**GIVEN TASK:** Retype all of the listing exactly, passing over any picture you find.
··· DATA ···
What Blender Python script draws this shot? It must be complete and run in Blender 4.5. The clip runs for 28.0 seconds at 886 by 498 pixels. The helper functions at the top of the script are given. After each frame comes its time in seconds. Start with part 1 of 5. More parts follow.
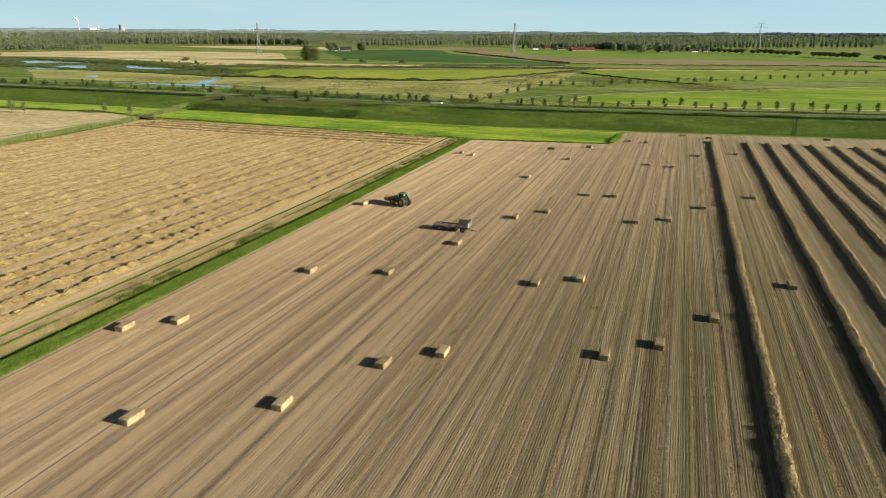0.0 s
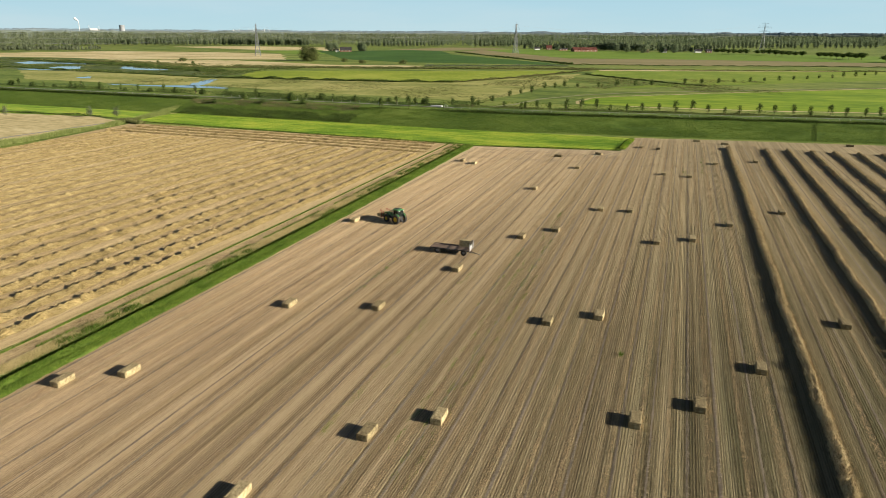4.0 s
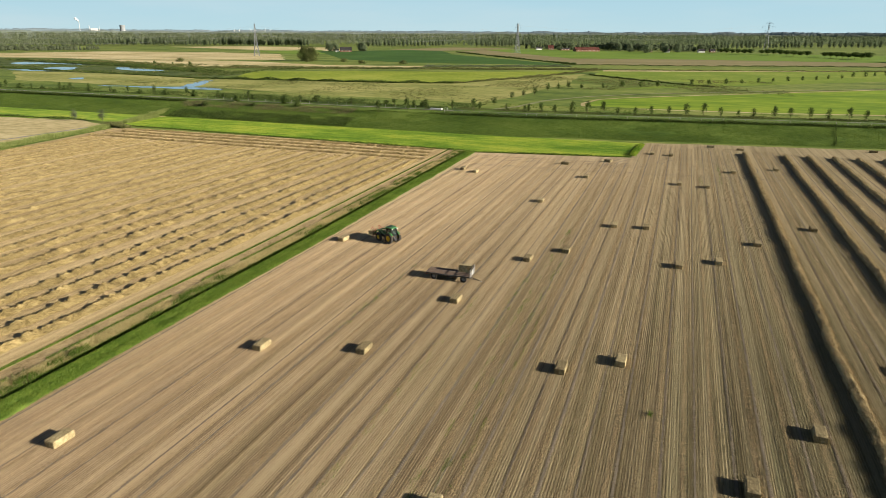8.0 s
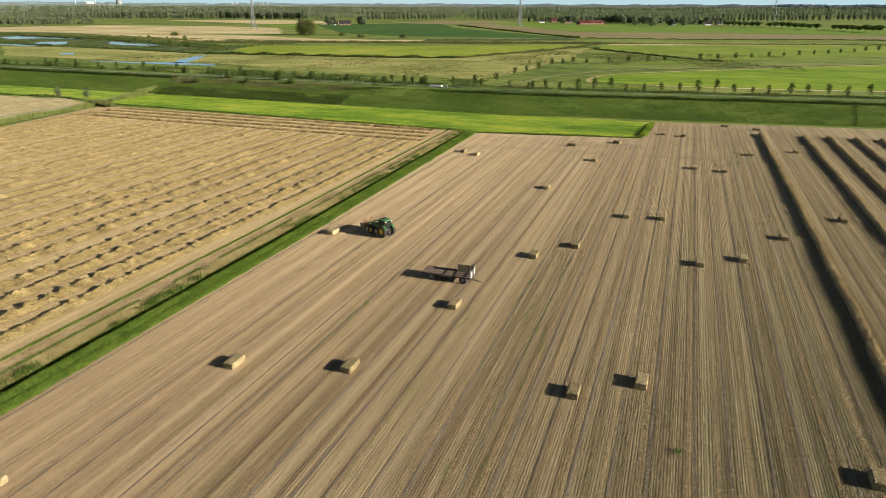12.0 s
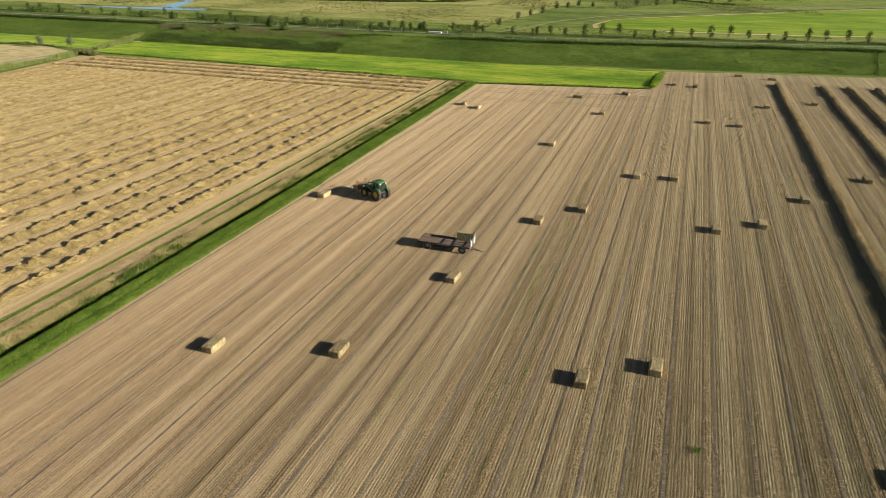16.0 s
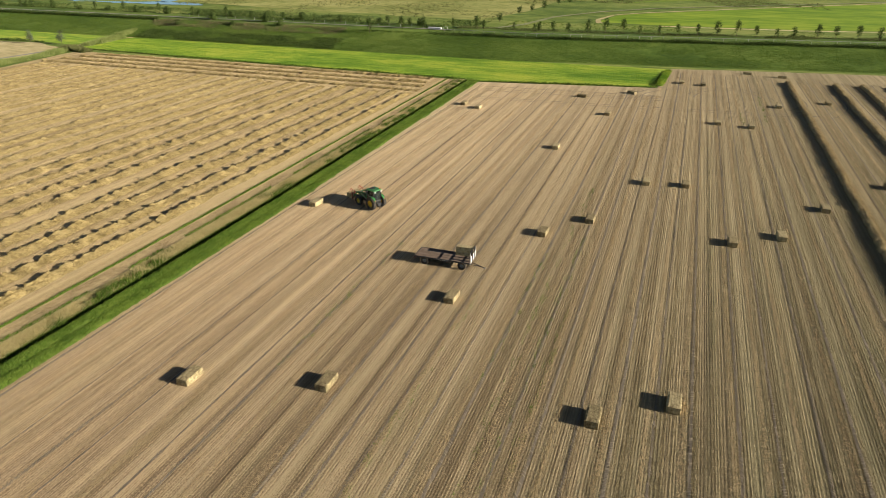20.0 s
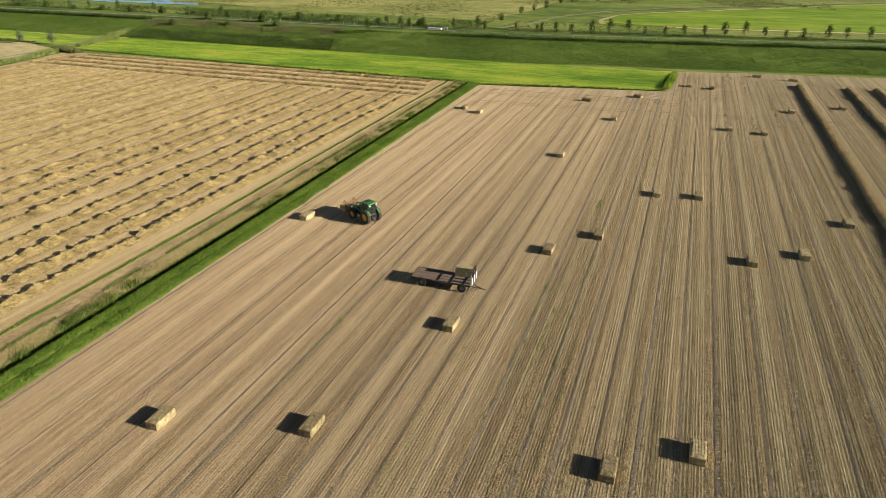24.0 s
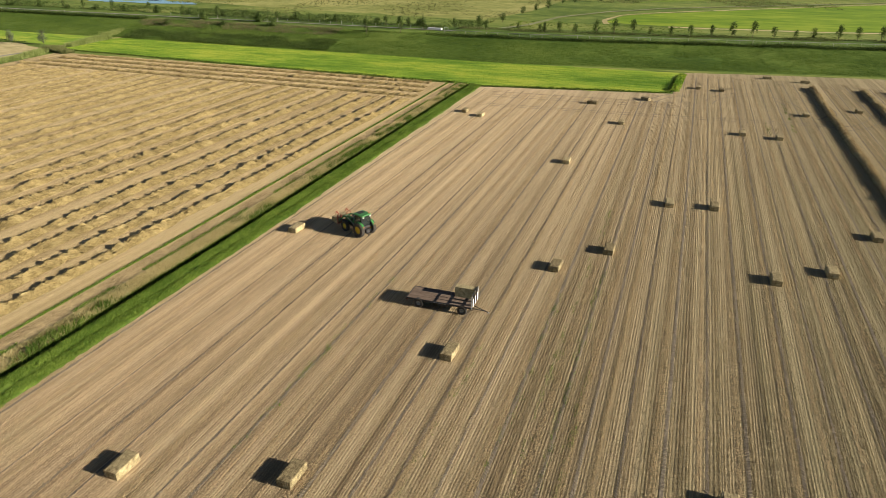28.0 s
···
**IN RESPONSE:**
What Blender Python script draws this shot? It must be complete and run in Blender 4.5. The clip runs for 28.0 seconds at 886 by 498 pixels. The helper functions at the top of the script are given. After each frame comes its time in seconds. Start with part 1 of 5. More parts follow.
0.0 s
4.0 s
8.0 s
12.0 s
16.0 s
20.0 s
24.0 s
28.0 s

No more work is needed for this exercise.